→ **The exercise**: Leave out the pictures and transcribe everything else exactly.

········

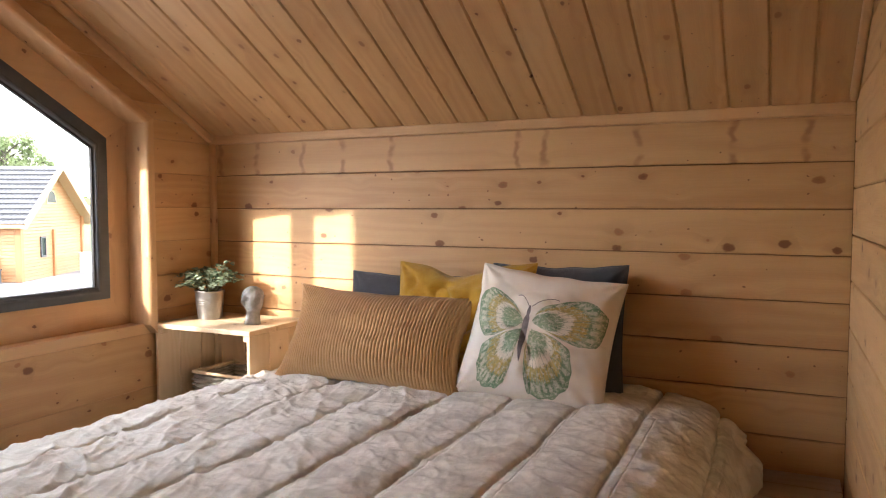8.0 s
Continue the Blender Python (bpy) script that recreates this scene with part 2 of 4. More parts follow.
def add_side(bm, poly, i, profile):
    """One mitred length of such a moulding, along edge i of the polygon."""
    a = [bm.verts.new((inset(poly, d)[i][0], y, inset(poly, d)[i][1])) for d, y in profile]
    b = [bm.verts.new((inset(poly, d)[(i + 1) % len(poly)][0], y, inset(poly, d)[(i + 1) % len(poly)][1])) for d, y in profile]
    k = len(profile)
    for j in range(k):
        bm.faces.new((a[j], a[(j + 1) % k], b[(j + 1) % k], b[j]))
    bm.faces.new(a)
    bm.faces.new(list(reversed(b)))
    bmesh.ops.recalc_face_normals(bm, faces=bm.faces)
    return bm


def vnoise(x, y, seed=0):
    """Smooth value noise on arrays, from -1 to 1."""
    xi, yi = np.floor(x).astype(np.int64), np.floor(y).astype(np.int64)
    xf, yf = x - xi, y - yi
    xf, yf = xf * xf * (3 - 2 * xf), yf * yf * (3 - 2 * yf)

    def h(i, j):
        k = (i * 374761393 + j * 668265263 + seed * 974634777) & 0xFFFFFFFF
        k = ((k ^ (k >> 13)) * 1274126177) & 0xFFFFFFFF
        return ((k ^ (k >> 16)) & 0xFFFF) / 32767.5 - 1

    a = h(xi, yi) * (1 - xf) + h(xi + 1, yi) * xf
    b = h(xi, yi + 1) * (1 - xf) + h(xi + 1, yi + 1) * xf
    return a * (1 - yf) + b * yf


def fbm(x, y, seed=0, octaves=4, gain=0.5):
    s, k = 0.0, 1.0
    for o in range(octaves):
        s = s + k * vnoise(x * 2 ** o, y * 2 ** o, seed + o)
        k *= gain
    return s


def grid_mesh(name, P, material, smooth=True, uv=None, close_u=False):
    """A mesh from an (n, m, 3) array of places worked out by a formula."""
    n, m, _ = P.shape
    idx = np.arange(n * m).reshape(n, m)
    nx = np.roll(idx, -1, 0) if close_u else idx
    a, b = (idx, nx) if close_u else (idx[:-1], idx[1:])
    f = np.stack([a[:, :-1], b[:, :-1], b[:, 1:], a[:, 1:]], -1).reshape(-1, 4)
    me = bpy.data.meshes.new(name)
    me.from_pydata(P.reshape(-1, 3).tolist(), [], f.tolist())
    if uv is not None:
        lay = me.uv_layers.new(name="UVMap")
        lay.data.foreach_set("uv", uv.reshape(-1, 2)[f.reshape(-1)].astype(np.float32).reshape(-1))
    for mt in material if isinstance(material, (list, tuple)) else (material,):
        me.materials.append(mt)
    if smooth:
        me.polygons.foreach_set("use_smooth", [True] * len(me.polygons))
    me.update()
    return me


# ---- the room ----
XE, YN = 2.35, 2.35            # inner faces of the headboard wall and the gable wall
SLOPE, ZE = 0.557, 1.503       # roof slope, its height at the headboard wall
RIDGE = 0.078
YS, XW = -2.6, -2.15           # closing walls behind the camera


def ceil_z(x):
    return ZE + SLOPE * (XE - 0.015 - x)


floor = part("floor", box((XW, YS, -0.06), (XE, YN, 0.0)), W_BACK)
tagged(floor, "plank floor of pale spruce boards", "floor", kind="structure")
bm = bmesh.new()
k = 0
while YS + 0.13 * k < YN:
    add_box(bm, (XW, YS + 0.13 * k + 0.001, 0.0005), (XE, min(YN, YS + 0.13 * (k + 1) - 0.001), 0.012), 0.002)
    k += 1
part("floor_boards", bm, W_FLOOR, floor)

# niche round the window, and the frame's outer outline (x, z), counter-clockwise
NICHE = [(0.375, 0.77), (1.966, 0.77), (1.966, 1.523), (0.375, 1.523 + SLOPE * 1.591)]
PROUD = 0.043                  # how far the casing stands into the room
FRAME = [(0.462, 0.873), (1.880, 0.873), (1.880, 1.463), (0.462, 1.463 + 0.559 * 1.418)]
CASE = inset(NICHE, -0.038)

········

→ **Final result**:
8.0 s
Continue the Blender Python (bpy) script that recreates this scene with part 2 of 4. More parts follow.
def add_side(bm, poly, i, profile):
    """One mitred length of such a moulding, along edge i of the polygon."""
    a = [bm.verts.new((inset(poly, d)[i][0], y, inset(poly, d)[i][1])) for d, y in profile]
    b = [bm.verts.new((inset(poly, d)[(i + 1) % len(poly)][0], y, inset(poly, d)[(i + 1) % len(poly)][1])) for d, y in profile]
    k = len(profile)
    for j in range(k):
        bm.faces.new((a[j], a[(j + 1) % k], b[(j + 1) % k], b[j]))
    bm.faces.new(a)
    bm.faces.new(list(reversed(b)))
    bmesh.ops.recalc_face_normals(bm, faces=bm.faces)
    return bm


def vnoise(x, y, seed=0):
    """Smooth value noise on arrays, from -1 to 1."""
    xi, yi = np.floor(x).astype(np.int64), np.floor(y).astype(np.int64)
    xf, yf = x - xi, y - yi
    xf, yf = xf * xf * (3 - 2 * xf), yf * yf * (3 - 2 * yf)

    def h(i, j):
        k = (i * 374761393 + j * 668265263 + seed * 974634777) & 0xFFFFFFFF
        k = ((k ^ (k >> 13)) * 1274126177) & 0xFFFFFFFF
        return ((k ^ (k >> 16)) & 0xFFFF) / 32767.5 - 1

    a = h(xi, yi) * (1 - xf) + h(xi + 1, yi) * xf
    b = h(xi, yi + 1) * (1 - xf) + h(xi + 1, yi + 1) * xf
    return a * (1 - yf) + b * yf


def fbm(x, y, seed=0, octaves=4, gain=0.5):
    s, k = 0.0, 1.0
    for o in range(octaves):
        s = s + k * vnoise(x * 2 ** o, y * 2 ** o, seed + o)
        k *= gain
    return s


def grid_mesh(name, P, material, smooth=True, uv=None, close_u=False):
    """A mesh from an (n, m, 3) array of places worked out by a formula."""
    n, m, _ = P.shape
    idx = np.arange(n * m).reshape(n, m)
    nx = np.roll(idx, -1, 0) if close_u else idx
    a, b = (idx, nx) if close_u else (idx[:-1], idx[1:])
    f = np.stack([a[:, :-1], b[:, :-1], b[:, 1:], a[:, 1:]], -1).reshape(-1, 4)
    me = bpy.data.meshes.new(name)
    me.from_pydata(P.reshape(-1, 3).tolist(), [], f.tolist())
    if uv is not None:
        lay = me.uv_layers.new(name="UVMap")
        lay.data.foreach_set("uv", uv.reshape(-1, 2)[f.reshape(-1)].astype(np.float32).reshape(-1))
    for mt in material if isinstance(material, (list, tuple)) else (material,):
        me.materials.append(mt)
    if smooth:
        me.polygons.foreach_set("use_smooth", [True] * len(me.polygons))
    me.update()
    return me


# ---- the room ----
XE, YN = 2.35, 2.35            # inner faces of the headboard wall and the gable wall
SLOPE, ZE = 0.557, 1.503       # roof slope, its height at the headboard wall
RIDGE = 0.078
YS, XW = -2.6, -2.15           # closing walls behind the camera


def ceil_z(x):
    return ZE + SLOPE * (XE - 0.015 - x)


floor = part("floor", box((XW, YS, -0.06), (XE, YN, 0.0)), W_BACK)
tagged(floor, "plank floor of pale spruce boards", "floor", kind="structure")
bm = bmesh.new()
k = 0
while YS + 0.13 * k < YN:
    add_box(bm, (XW, YS + 0.13 * k + 0.001, 0.0005), (XE, min(YN, YS + 0.13 * (k + 1) - 0.001), 0.012), 0.002)
    k += 1
part("floor_boards", bm, W_FLOOR, floor)

# niche round the window, and the frame's outer outline (x, z), counter-clockwise
NICHE = [(0.375, 0.77), (1.966, 0.77), (1.966, 1.523), (0.375, 1.523 + SLOPE * 1.591)]
PROUD = 0.043                  # how far the casing stands into the room
FRAME = [(0.462, 0.873), (1.880, 0.873), (1.880, 1.463), (0.462, 1.463 + 0.559 * 1.418)]
CASE = inset(NICHE, -0.038)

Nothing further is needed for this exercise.